As a composer, Randy Sandke has received two grants from the National Endowment for the Arts, and has had pieces performed at Carnegie Hall, the 92nd St. YMHA, the Greenwich House in New York City, and Avery Fischer Hall at Lincoln Center.

Mr. Sandke is the author of Harmony for a New Millennium and Where the Dark and the Light Folks Meet: Race and the Mythology, Politics, and Business of Jazz.

Bobby Sanabria

Drummer, percussionist, composer, arranger, recording artist, producer, filmmaker, conductor, educator, activist, multi-cultural warrior and multiple Grammy nominee - has performed with a veritable Who's Who in the world of jazz and Latin music, as well as with his own critically acclaimed ensembles.
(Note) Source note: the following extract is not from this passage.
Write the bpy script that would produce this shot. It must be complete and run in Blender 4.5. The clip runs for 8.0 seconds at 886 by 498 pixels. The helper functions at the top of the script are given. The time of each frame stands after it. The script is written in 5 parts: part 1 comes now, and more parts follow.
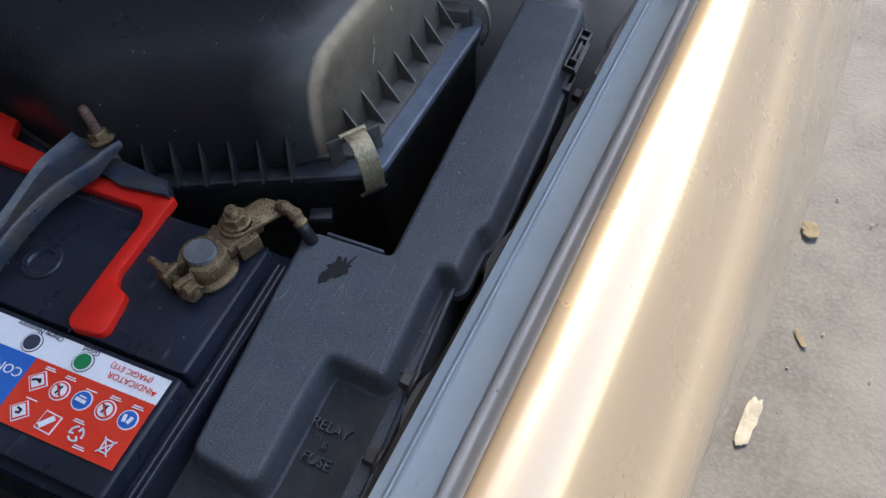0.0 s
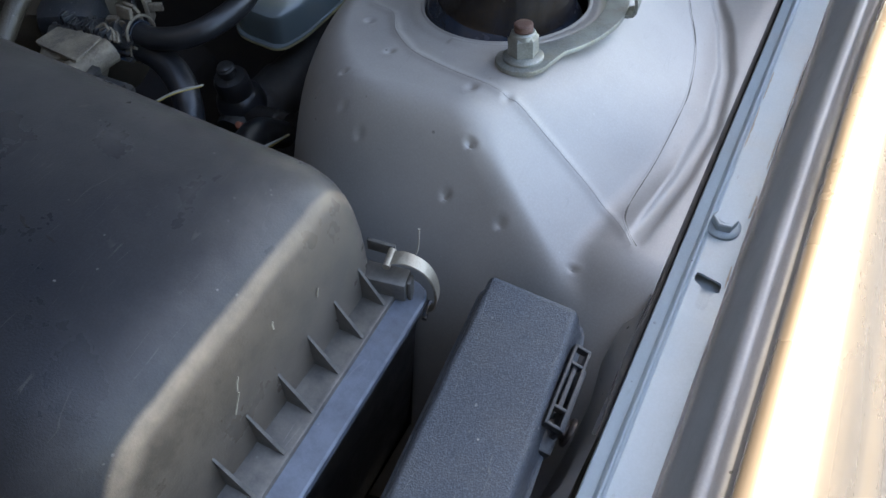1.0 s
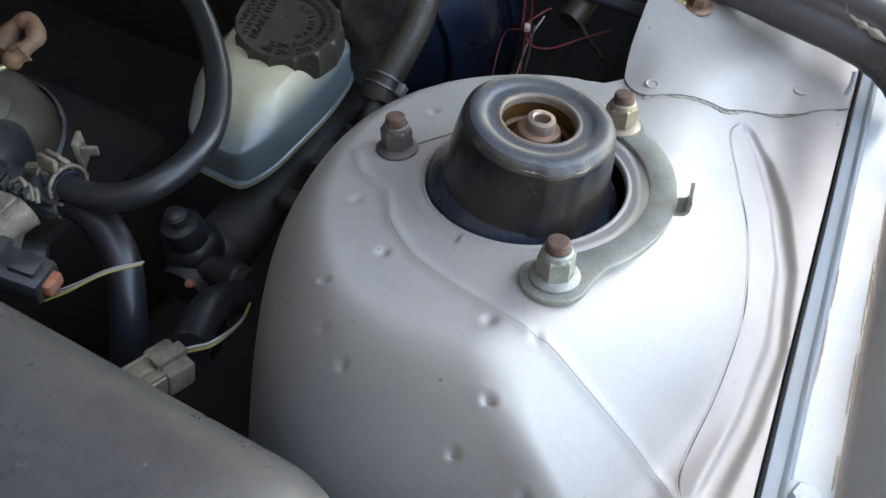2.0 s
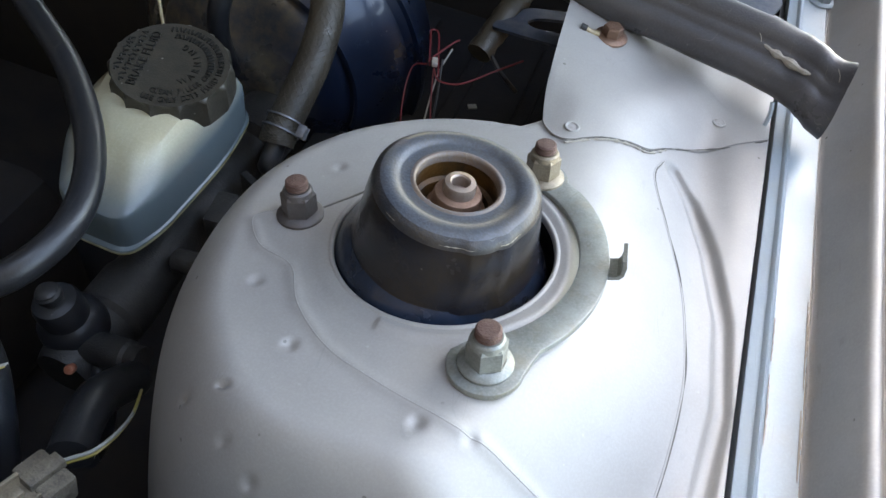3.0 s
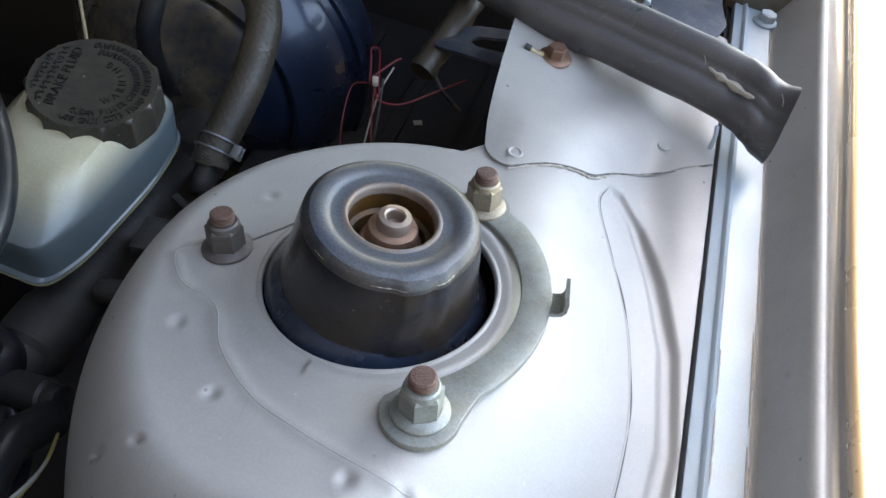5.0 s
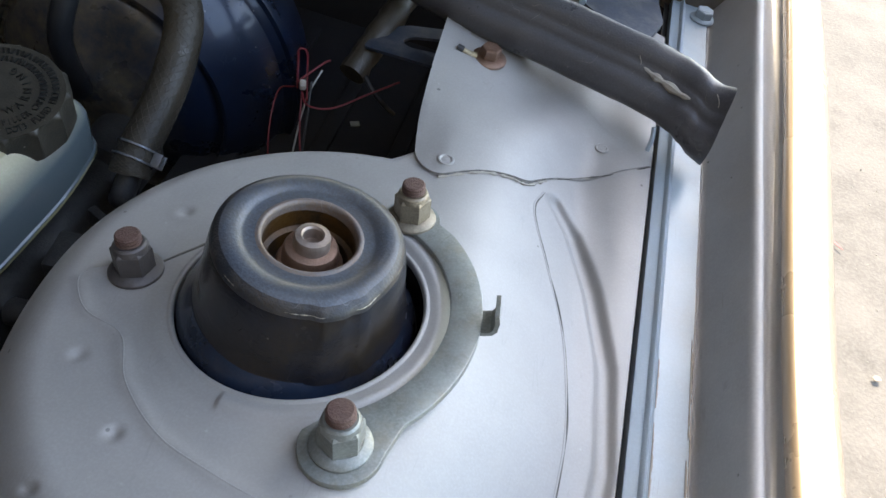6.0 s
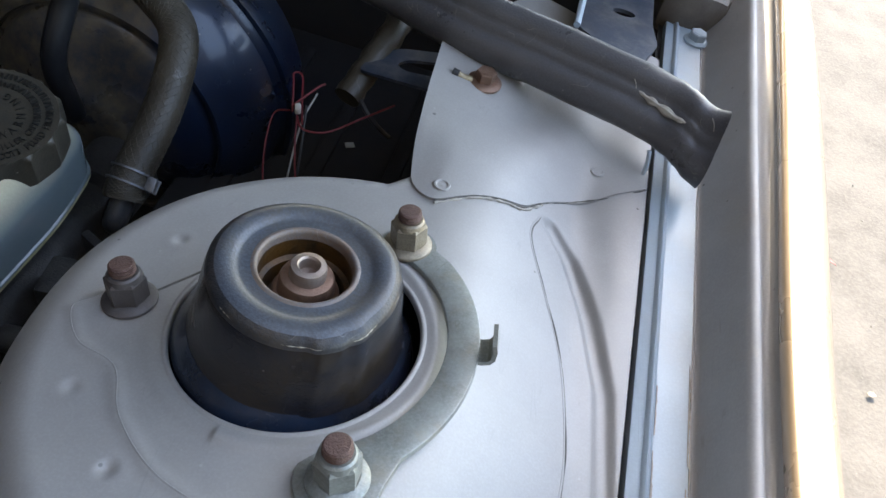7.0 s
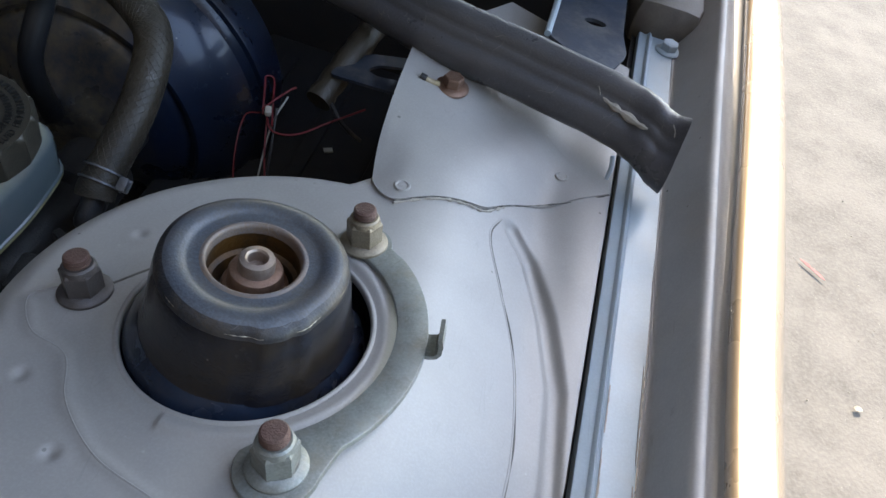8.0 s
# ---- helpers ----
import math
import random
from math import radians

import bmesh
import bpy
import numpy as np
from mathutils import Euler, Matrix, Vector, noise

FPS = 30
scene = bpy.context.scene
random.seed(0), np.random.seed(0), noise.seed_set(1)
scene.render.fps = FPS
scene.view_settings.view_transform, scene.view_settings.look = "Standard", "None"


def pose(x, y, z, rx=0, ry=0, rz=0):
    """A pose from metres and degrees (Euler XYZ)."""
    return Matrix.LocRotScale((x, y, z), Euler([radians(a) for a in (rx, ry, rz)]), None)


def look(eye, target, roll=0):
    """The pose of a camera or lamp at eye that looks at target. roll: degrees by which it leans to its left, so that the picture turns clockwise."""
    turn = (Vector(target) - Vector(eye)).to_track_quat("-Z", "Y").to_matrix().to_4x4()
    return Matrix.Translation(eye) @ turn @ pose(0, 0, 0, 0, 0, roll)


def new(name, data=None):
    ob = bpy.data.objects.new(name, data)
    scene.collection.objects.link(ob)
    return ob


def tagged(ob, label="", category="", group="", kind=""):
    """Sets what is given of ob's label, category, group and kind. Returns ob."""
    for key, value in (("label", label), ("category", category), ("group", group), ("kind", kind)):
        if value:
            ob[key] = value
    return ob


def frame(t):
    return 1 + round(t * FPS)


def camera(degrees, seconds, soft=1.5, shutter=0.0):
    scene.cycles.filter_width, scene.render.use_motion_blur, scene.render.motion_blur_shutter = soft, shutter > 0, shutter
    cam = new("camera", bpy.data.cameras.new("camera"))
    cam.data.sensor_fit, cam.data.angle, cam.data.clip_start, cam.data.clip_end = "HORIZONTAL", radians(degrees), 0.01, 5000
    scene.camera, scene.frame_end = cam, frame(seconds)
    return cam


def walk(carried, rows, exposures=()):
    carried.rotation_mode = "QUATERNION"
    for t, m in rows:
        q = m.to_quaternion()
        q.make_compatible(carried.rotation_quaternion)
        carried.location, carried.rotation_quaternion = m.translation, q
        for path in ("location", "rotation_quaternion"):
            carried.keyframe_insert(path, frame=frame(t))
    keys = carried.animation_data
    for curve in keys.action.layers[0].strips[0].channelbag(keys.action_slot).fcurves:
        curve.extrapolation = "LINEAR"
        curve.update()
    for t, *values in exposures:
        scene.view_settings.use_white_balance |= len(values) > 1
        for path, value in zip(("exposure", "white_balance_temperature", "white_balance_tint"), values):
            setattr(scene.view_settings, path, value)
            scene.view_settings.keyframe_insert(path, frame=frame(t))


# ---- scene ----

His diverse recording and performing experience includes work with such legendary figures as Dizzy Gillespie, Tito Puente, Paquito D'Rivera, Charles McPherson, Mongo Santamaría, Ray Barretto, Marco Rizo, Arturo Sandoval, Roswell Rudd, Chico O'Farrill, Candido, Yomo Toro, Francisco Aguabella, Larry Harlow, Henry Threadgill, and the Godfather of Afro-Cuban Jazz, Mario Bauzá.

As an activist he has long been a champion for the recognition of Latin jazz as a legitimate art form and its proper place of recognition in the history of the jazz continuum. In April, 2011 when NARAS, the governing body of the Grammys summarily cut 31 categories, including Latin jazz, from the awards process. Mr. Sanabria spearheaded a campaign uniting well known musicians from both the west and east coasts. A subsequent law suit filed by Mr. Sanabria and fellow plaintiffs in New York State Supreme Court finally pressured NARAS into reinstating the category this year.

His latest CD released in August of 2012 on the Jazzheads label is entitled MULTIVERSE. Inspired by the writings of Mexican author Octavio Paz and the current scientific theories of multiple universes, it blurs the boundaries between jazz, Latin, funk, rock, r & b, gospel, the avant garde and even rap. The CD was nominated in two categories for the Grammys: Best Latin Jazz Recording and Best Instrumental Arrangement - Afro-Cuban Jazz Suite for Ellington, giving Bobby a total of seven nominations for the coveted award.